A great extent of the frontier was not provided with the
telegraph, and the chosen partisans of Deliyanni were in command, and
determined to force a conflict. The blockade prevented Tricoupi from
sending officers by sea to take over the command, and there was not
time to send them by land. General Sapunzaki was the only general
officer on whom the minister could depend to obey orders, and he could
reach only a part of the line on which the fighting was going on.

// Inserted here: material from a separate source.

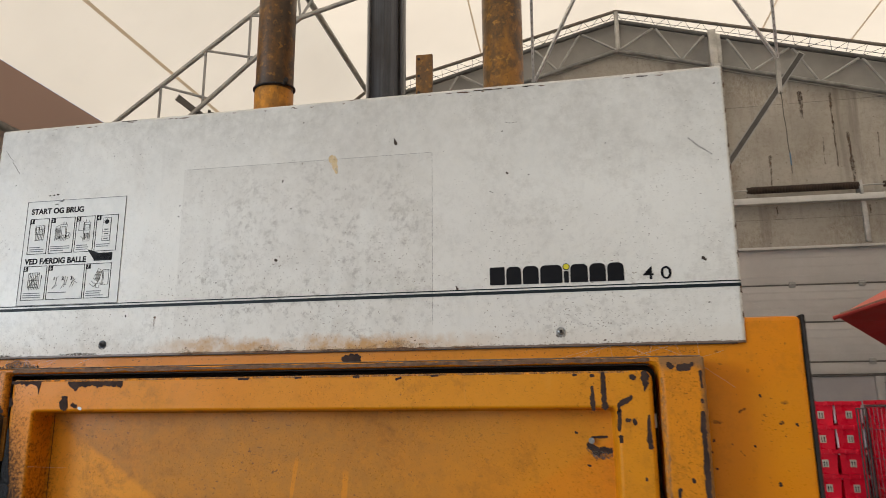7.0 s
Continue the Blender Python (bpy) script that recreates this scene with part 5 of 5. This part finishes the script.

There was no subordination and no general plan in the offensive;
but each detachment of troops on the frontier made war on its own
responsibility, and the Turks contented themselves with repelling
attacks.
I went to the telegraph office to get the late advices in the
afternoon of the last day of the fighting, when it had become very
general all along the frontier. Tricoupi had sent imperative orders to
cease hostilities, but the telegraph had been cut, probably by some
one who wanted the war to ensue, and when I found Tricoupi at the
telegraph in the afternoon in conversation with Sapunzaki over
the wire, he turned to me with an expression of intense distress,
exclaiming, "They are fighting again all along the line, and if it
cannot be stopped at once we are lost." "Can I do anything?" I asked.
He replied, "I should be glad if you would go to Baring" (who had been
sent to take charge of the legation, but with no diplomatic powers or
relation with the Greek government) "and tell him the position, and
ask him to telegraph to his government to urge Constantinople to send
word to Eyoub Pasha that the Greek government had given stringent
orders to stop the fighting, and ask him to co?perate.